Set problem: Find how many lines hold the word "target". Give only the number.

Recorded data:
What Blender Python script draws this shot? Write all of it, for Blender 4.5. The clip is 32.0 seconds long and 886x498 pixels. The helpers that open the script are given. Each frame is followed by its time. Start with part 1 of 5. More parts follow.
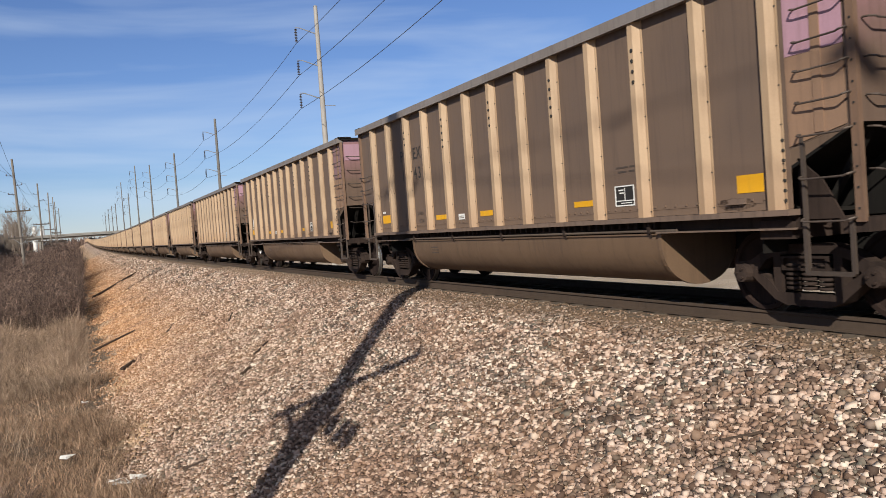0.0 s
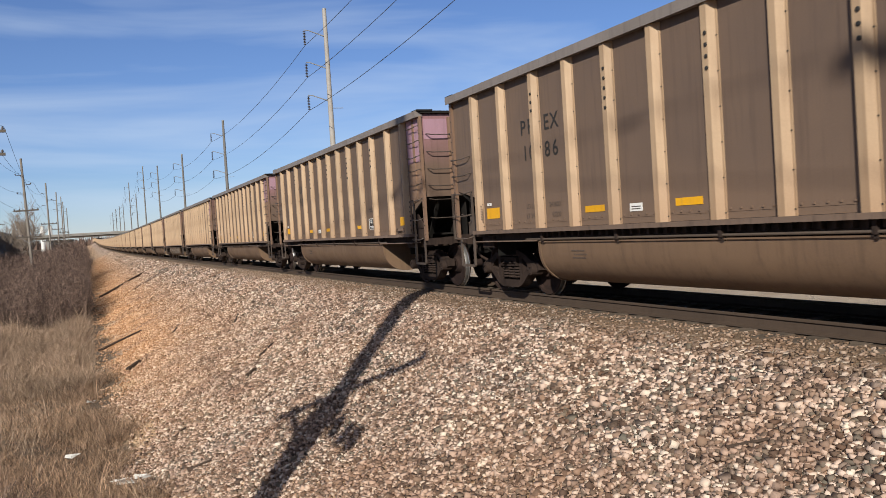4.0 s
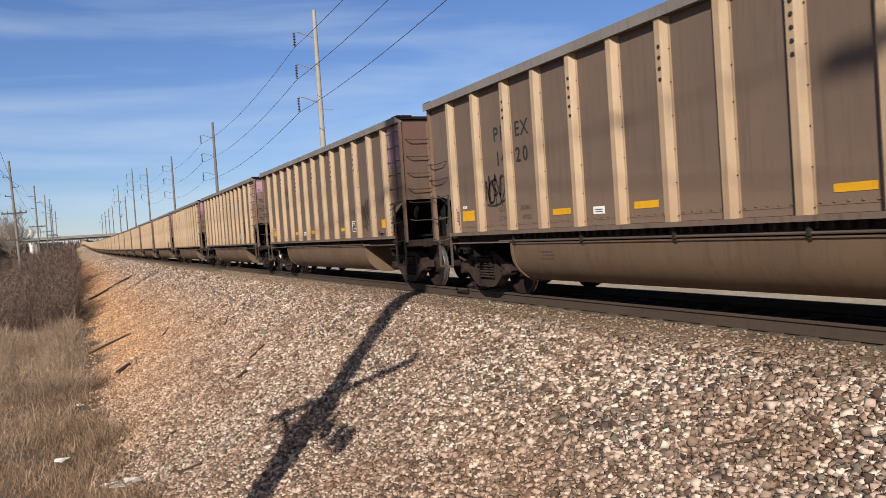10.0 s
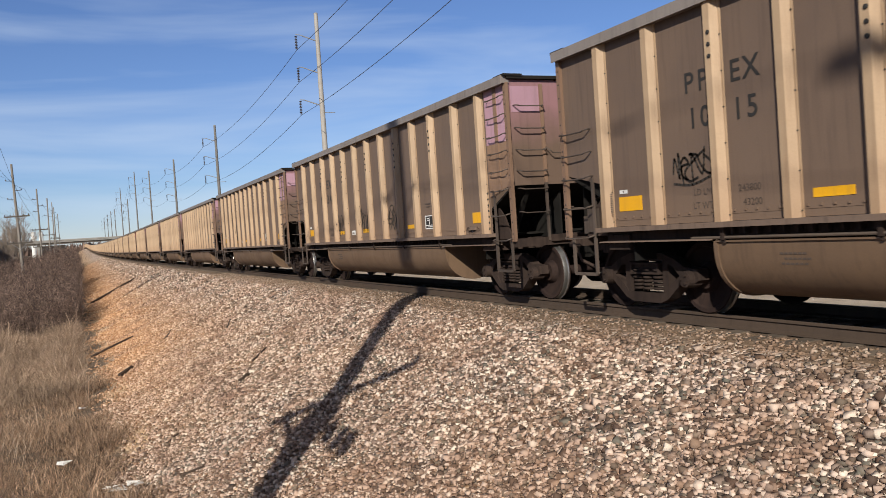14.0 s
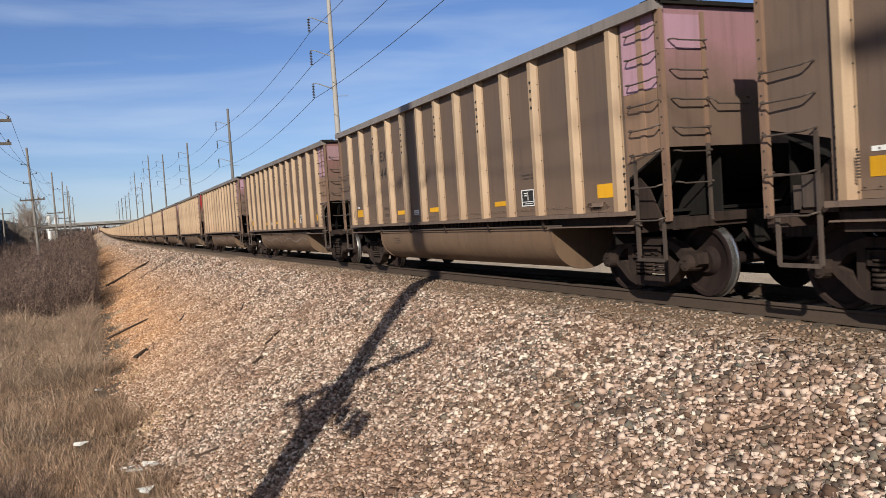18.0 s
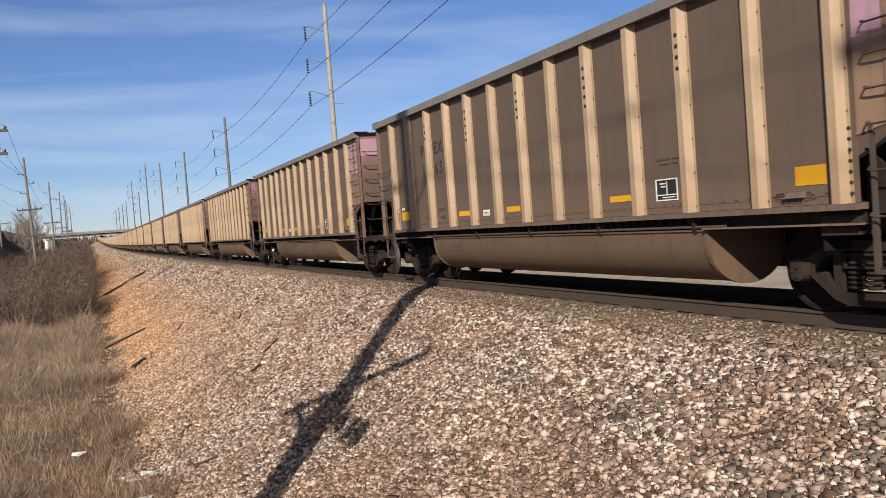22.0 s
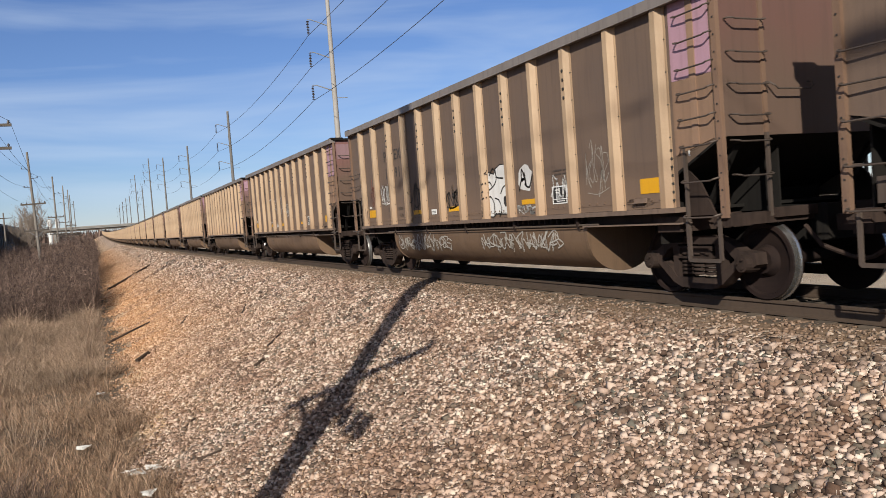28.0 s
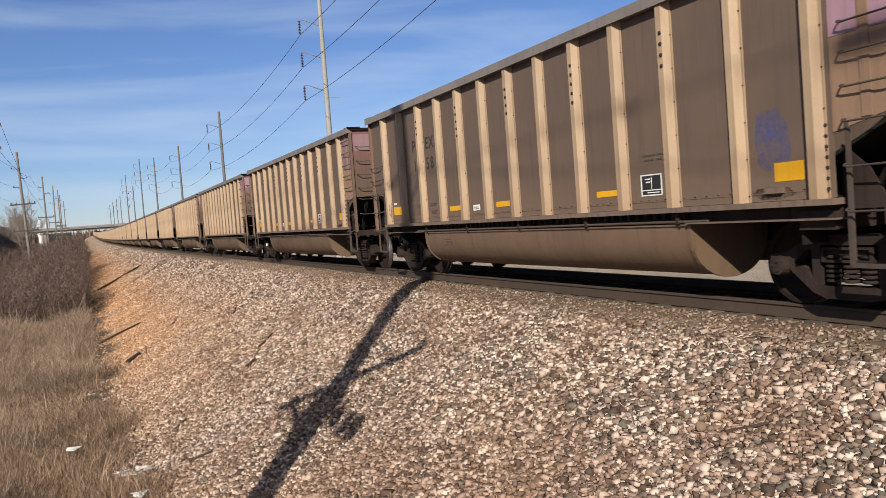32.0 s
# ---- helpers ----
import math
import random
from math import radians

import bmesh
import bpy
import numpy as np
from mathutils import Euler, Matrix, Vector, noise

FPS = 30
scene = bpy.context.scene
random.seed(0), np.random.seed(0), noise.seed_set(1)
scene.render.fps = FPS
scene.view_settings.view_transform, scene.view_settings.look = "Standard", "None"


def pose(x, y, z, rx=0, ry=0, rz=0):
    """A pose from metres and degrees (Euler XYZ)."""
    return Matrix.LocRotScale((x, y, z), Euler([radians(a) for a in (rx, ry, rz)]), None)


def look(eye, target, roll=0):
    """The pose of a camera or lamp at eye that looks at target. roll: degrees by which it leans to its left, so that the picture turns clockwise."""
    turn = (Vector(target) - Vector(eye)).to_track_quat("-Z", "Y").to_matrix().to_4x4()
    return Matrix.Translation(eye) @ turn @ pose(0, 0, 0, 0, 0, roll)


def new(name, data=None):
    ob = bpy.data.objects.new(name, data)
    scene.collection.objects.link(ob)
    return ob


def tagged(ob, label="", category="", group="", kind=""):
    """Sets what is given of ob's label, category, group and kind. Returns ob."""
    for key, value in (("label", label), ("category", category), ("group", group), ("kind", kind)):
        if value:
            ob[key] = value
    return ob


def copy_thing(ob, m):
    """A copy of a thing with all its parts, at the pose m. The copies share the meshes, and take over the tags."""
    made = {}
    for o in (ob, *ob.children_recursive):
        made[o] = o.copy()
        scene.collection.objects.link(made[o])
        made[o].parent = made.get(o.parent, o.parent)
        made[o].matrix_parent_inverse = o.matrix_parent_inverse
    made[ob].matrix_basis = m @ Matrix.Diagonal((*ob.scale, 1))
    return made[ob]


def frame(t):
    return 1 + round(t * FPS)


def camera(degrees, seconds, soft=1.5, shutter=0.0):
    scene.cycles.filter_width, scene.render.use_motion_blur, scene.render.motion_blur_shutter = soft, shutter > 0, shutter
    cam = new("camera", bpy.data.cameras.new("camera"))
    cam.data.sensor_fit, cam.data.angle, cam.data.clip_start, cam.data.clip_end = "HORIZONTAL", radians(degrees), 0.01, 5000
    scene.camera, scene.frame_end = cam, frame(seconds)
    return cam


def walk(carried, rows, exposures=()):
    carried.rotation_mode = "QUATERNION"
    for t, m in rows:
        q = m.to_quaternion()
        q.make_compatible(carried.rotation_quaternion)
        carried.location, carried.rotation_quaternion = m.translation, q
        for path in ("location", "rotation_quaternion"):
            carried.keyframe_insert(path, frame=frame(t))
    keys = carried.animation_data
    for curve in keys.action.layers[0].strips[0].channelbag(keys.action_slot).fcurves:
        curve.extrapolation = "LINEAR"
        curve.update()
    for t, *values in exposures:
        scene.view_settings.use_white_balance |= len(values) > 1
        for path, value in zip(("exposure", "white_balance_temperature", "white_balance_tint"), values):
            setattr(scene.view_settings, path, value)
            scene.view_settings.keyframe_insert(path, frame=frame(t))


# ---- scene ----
# Plan: y runs along the track away from the viewer, x across it, z = 0 just above the top of the rails.
# A coal train comes down the track; the viewer stands beside the embankment.
EYE = (-8.363, 0.0, 1.293)
cam = camera(57.18, 32.0, soft=0.75, shutter=0.05)
walk(cam, [(t, pose(*EYE, a, b, c)) for t, a, b, c in (
    (0, 88.188, 4.158, -24.197), (0.5, 88.269, 4.087, -24.147), (1, 88.389, 3.979, -24.072),
    (1.5, 88.477, 3.940, -24.012), (2, 88.526, 3.866, -23.978), (2.5, 88.564, 3.804, -23.907),
    (3, 88.522, 3.775, -23.854), (3.5, 88.470, 3.714, -23.796), (5.5, 88.429, 3.329, -23.786),
    (6, 88.392, 3.322, -23.962), (6.5, 88.386, 3.309, -24.144), (7, 88.420, 3.352, -24.256),
    (7.5, 88.457, 3.444, -24.274), (8, 88.507, 3.499, -24.277), (8.5, 88.529, 3.674, -24.276),
    (9, 88.513, 3.812, -24.317), (9.5, 88.515, 3.840, -24.369), (10, 88.499, 3.818, -24.400),
    (10.5, 88.478, 3.810, -24.422), (11, 88.465, 3.700, -24.453), (11.5, 88.465, 3.672, -24.470),
    (12, 88.473, 3.614, -24.501), (12.5, 88.551, 3.628, -24.475), (13, 88.637, 3.689, -24.413),
    (13.5, 88.699, 3.848, -24.340), (14, 88.689, 3.899, -24.262), (14.5, 88.591, 4.027, -24.123),
    (16.5, 87.708, 3.993, -23.426), (17, 87.601, 3.947, -23.328), (17.5, 87.595, 3.917, -23.302),
    (18, 87.610, 3.832, -23.369), (18.5, 87.638, 3.707, -23.517), (19, 87.636, 3.738, -23.646),
    (19.5, 87.610, 3.834, -23.748), (20, 87.642, 3.952, -23.810), (20.5, 87.763, 4.084, -23.812),
    (21, 87.868, 4.191, -23.770), (21.5, 87.999, 4.268, -23.659), (22, 88.067, 4.280, -23.544),
    (22.5, 88.077, 4.370, -23.422), (23, 88.096, 4.351, -23.339), (23.5, 88.135, 4.293, -23.388),
    (24, 88.186, 4.289, -23.449), (24.5, 88.246, 4.266, -23.515), (25, 88.261, 4.171, -23.521),
    (25.5, 88.261, 4.140, -23.495), (27.5, 87.751, 4.195, -23.350), (28, 87.669, 4.311, -23.324),
    (28.5, 87.684, 4.352, -23.327), (29, 87.728, 4.372, -23.365), (29.5, 87.757, 4.426, -23.474),
    (30, 87.756, 4.380, -23.609), (30.5, 87.726, 4.369, -23.725), (31, 87.662, 4.300, -23.812),
    (31.5, 87.658, 4.258, -23.835), (32, 87.647, 4.302, -23.898),
)])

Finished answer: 3